Boron Nitride Nanotubes

Boron Nitride Nanotubes (BNNTs) have very high Young’s modulus value (up to 1.3 GPa) and tensile strength (up to 33 GPa). These characteristics are comparable to those reported for CNTs (Carbon Nanotubes). BNNTs also possess piezoelectric and radiation shielding characteristics. It has extraordinary thermal conductivity, and high thermal and chemical stabilities compared to CNTs. So, you can say that it is a better version of CNT. Not only that, BNNTs can withstand temperatures upto 850 oC.
Despite all this, BNNTs are very costly.

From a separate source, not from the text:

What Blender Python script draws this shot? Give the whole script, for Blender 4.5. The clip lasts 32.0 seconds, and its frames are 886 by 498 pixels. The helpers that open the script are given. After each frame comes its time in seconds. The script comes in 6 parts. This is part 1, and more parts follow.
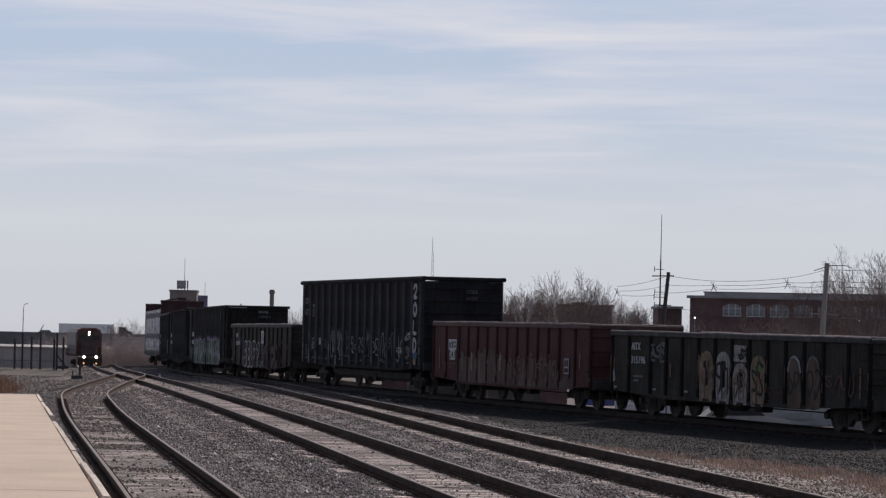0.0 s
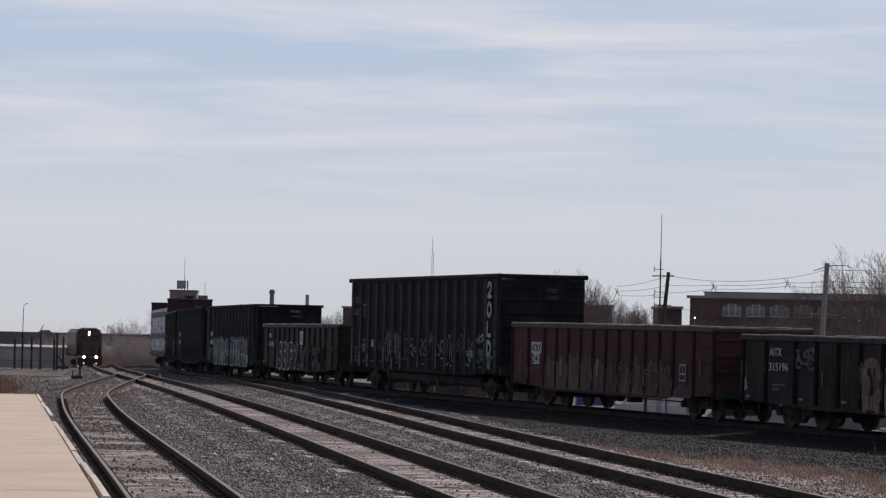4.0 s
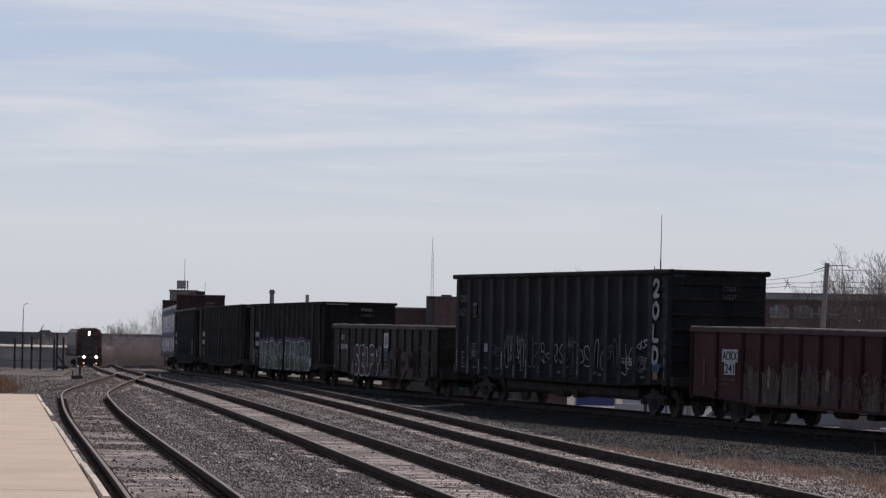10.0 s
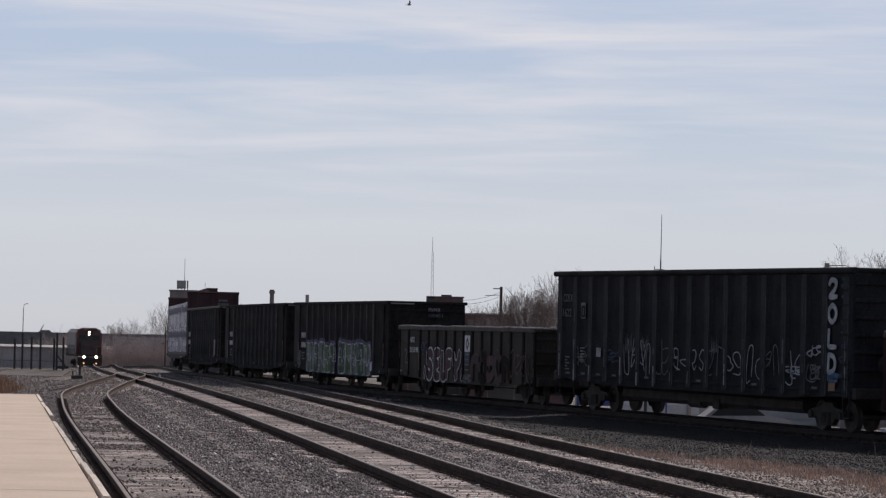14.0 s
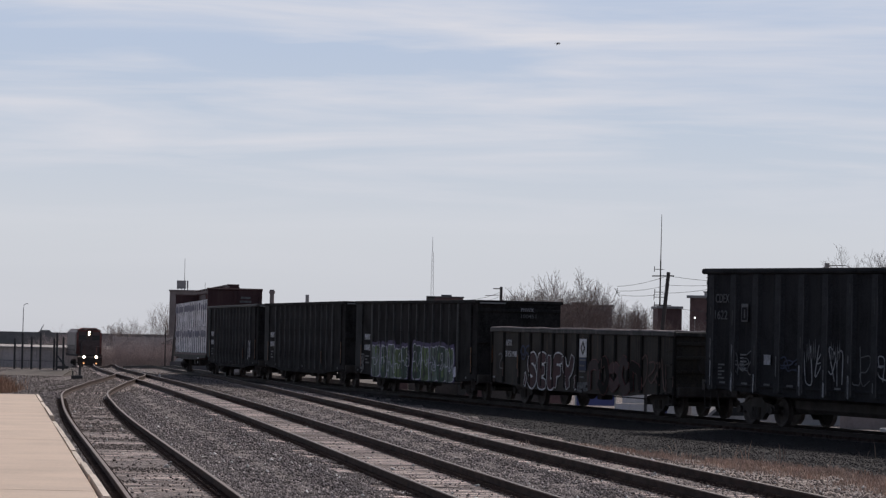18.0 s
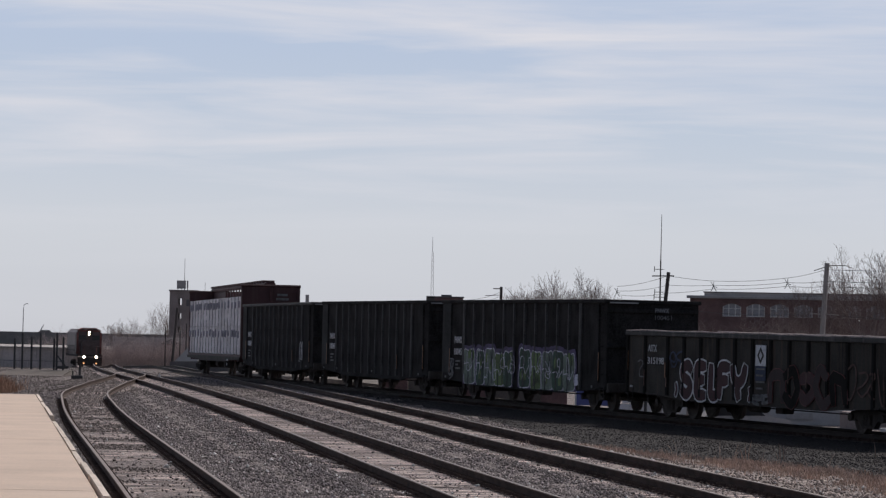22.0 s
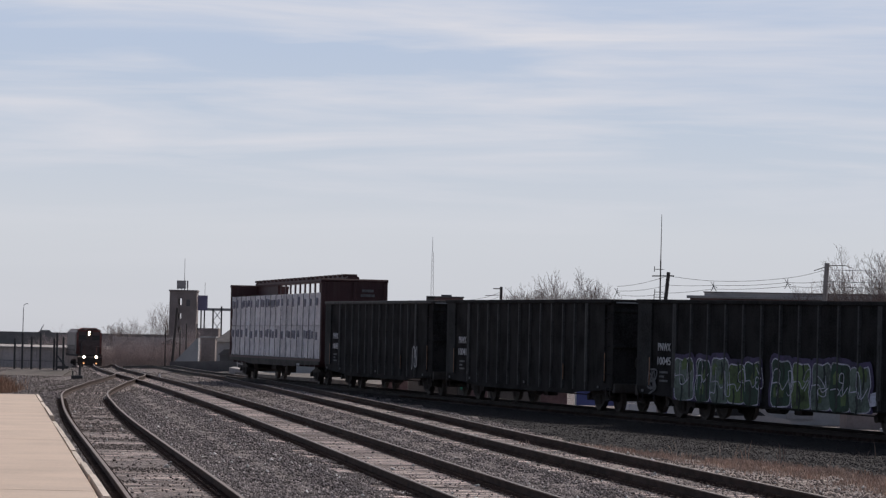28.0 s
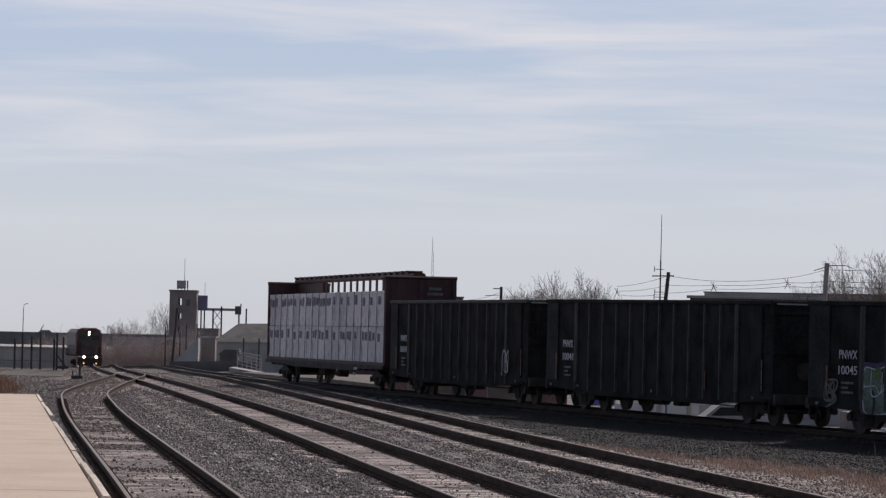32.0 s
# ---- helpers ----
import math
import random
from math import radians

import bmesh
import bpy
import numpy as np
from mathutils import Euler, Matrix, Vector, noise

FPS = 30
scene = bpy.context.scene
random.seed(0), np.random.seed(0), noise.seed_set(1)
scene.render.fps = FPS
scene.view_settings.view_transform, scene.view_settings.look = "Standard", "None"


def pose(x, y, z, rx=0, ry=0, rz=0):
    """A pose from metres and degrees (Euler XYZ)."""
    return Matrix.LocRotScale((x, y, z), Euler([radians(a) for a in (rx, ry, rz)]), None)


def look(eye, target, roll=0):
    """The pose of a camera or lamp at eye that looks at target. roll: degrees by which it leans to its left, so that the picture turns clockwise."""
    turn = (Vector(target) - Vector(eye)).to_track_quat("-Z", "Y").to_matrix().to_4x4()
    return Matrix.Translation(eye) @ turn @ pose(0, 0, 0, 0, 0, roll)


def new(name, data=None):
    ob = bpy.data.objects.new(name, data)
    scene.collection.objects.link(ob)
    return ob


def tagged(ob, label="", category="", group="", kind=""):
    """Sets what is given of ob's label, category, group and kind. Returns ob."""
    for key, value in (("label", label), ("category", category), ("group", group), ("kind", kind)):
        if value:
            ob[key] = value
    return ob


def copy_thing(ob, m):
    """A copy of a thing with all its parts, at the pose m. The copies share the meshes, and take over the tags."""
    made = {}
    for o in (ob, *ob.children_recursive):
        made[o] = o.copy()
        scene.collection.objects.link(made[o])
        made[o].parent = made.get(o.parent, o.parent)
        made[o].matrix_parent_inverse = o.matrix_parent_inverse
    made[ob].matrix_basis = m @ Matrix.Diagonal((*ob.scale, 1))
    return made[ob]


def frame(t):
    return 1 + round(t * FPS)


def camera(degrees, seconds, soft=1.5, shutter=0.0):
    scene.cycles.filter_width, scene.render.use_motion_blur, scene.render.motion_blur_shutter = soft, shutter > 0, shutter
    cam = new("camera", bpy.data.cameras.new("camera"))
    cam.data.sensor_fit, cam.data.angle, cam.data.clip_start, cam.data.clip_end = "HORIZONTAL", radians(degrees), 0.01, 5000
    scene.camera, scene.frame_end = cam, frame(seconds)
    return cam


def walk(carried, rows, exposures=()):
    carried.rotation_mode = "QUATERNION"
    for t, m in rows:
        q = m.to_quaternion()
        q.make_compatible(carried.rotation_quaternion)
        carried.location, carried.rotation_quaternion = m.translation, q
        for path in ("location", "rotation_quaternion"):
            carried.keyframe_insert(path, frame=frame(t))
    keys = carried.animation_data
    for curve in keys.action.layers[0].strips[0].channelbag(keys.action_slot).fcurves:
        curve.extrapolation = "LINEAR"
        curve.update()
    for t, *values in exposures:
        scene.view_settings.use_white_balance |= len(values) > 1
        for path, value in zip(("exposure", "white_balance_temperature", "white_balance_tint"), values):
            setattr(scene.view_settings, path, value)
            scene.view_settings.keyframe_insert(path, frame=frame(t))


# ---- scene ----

# ---------- camera: fixed on a tripod, long lens, leaning a little ----------
cam = camera(14.95, 32.0, soft=1.3)
EYE = (0.0, 0.0, 2.18)
VIEW = look(EYE, (0.0, 100.0, 2.18 + 2.573), 1.2)
walk(cam, [(0.0, VIEW), (32.0, VIEW)], exposures=[(0.0, 0.0), (32.0, 0.0)])

# ---------- world and sun: hazy bright day, sun behind the train ----------
SUN_ELEV, SUN_AZ = radians(42), radians(32)      # azimuth from +Y towards +X
world = bpy.data.worlds.new("sky")
scene.world = world
world.use_nodes = True


def build_world():
    nt = world.node_tree
    nt.nodes.clear()
    N, L = nt.nodes.new, nt.links.new
    out = N("ShaderNodeOutputWorld")
    sky = N("ShaderNodeTexSky")
    sky.sky_type, sky.sun_disc = "NISHITA", False
    sky.sun_elevation, sky.sun_rotation = SUN_ELEV, SUN_AZ
    sky.dust_density, sky.air_density = 3.5, 0.85
    bg1 = N("ShaderNodeBackground")
    bg1.inputs[1].default_value = 0.06
    L(sky.outputs[0], bg1.inputs[0])
    # thin high cloud and haze over the lower sky
    tc = N("ShaderNodeTexCoord")
    sep = N("ShaderNodeSeparateXYZ")
    L(tc.outputs["Generated"], sep.inputs[0])
    ramp = N("ShaderNodeValToRGB")
    e = ramp.color_ramp.elements
    e[0].position, e[0].color = 0.0, (0.582, 0.592, 0.636, 1)
    e[1].position, e[1].color = 0.105, (0.497, 0.573, 0.722, 1)
    for pos, col in ((0.030, (0.615, 0.640, 0.690, 1)), (0.060, (0.532, 0.597, 0.700, 1)), (0.085, (0.478, 0.560, 0.707, 1))):
        el = e.new(pos)
        el.color = col
    L(sep.outputs[2], ramp.inputs[0])
    mp = N("ShaderNodeMapping")
    mp.inputs["Scale"].default_value = (7.0, 7.0, 80.0)
    mp.inputs["Rotation"].default_value = (0.0, radians(1.5), 0.0)
    L(tc.outputs["Generated"], mp.inputs[0])
    no = N("ShaderNodeTexNoise")
    no.inputs["Scale"].default_value, no.inputs["Detail"].default_value, no.inputs["Roughness"].default_value = 1.0, 5.0, 0.55
    no.inputs["Distortion"].default_value = 0.4
    L(mp.outputs[0], no.inputs["Vector"])
    cr = N("ShaderNodeMapRange")
    cr.inputs["From Min"].default_value, cr.inputs["From Max"].default_value = 0.44, 0.72
    cr.inputs["To Max"].default_value = 0.95
    L(no.outputs["Fac"], cr.inputs["Value"])
    # the streaks thin out towards the horizon
    low = N("ShaderNodeMapRange")
    low.interpolation_type = "SMOOTHSTEP"
    low.inputs["From Min"].default_value, low.inputs["From Max"].default_value = 0.022, 0.06
    low.inputs["To Min"].default_value, low.inputs["To Max"].default_value = 0.12, 1.0
    L(sep.outputs[2], low.inputs["Value"])
    thin = N("ShaderNodeMath")
    thin.operation = "MULTIPLY"
    L(cr.outputs[0], thin.inputs[0])
    L(low.outputs[0], thin.inputs[1])
    mx = N("ShaderNodeMix")
    mx.data_type = "RGBA"
    L(thin.outputs[0], mx.inputs["Factor"])
    L(ramp.outputs[0], mx.inputs["A"])
    mx.inputs["B"].default_value = (0.715, 0.712, 0.762, 1)
    bg2 = N("ShaderNodeBackground")
    L(mx.outputs["Result"], bg2.inputs[0])
    # haze scatters forwards: brighter on the sun's side, dimmer opposite
    dot = N("ShaderNodeVectorMath")
    dot.operation = "DOT_PRODUCT"
    dot.inputs[1].default_value = (math.sin(SUN_AZ), math.cos(SUN_AZ), 0.0)
    L(tc.outputs["Generated"], dot.inputs[0])
    fwd = N("ShaderNodeMapRange")
    fwd.interpolation_type = "SMOOTHSTEP"
    fwd.inputs["From Min"].default_value, fwd.inputs["From Max"].default_value = -0.6, 0.75
    fwd.inputs["To Min"].default_value, fwd.inputs["To Max"].default_value = 0.55, 1.0
    L(dot.outputs["Value"], fwd.inputs["Value"])
    L(fwd.outputs[0], bg2.inputs[1])
    lay = N("ShaderNodeMapRange")
    lay.inputs["From Min"].default_value, lay.inputs["From Max"].default_value = 0.12, 0.5
    lay.inputs["To Min"].default_value, lay.inputs["To Max"].default_value = 1.0, 0.0
    L(sep.outputs[2], lay.inputs["Value"])
    mix = N("ShaderNodeMixShader")
    L(lay.outputs[0], mix.inputs[0])
    L(bg1.outputs[0], mix.inputs[1])
    L(bg2.outputs[0], mix.inputs[2])
    L(mix.outputs[0], out.inputs[0])


build_world()
sun = new("sun", bpy.data.lights.new("sun", "SUN"))
sun.data.energy, sun.data.angle, sun.data.color = 2.6, radians(5.0), (1.0, 0.918, 0.868)
_to_sun = Vector((math.sin(SUN_AZ) * math.cos(SUN_ELEV), math.cos(SUN_AZ) * math.cos(SUN_ELEV), math.sin(SUN_ELEV)))
sun.matrix_world = look(_to_sun * 400, (0, 0, 0))

# ---------- materials ----------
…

They cost about $1,000 per gram which is very impractical as only the military and a selected few would be able to afford it. But don’t worry, it is expected that in future, the price of BNNTs would reduce. Therefore,  we can expect hypersonic flight on commercial planes which would significantly reduce travel time and ultra-fast travel will become a reality. The US Air Force-funded team says that the strong, lightweight and expensive material could enable vehicles travelling at five to 10 times the speed of sound.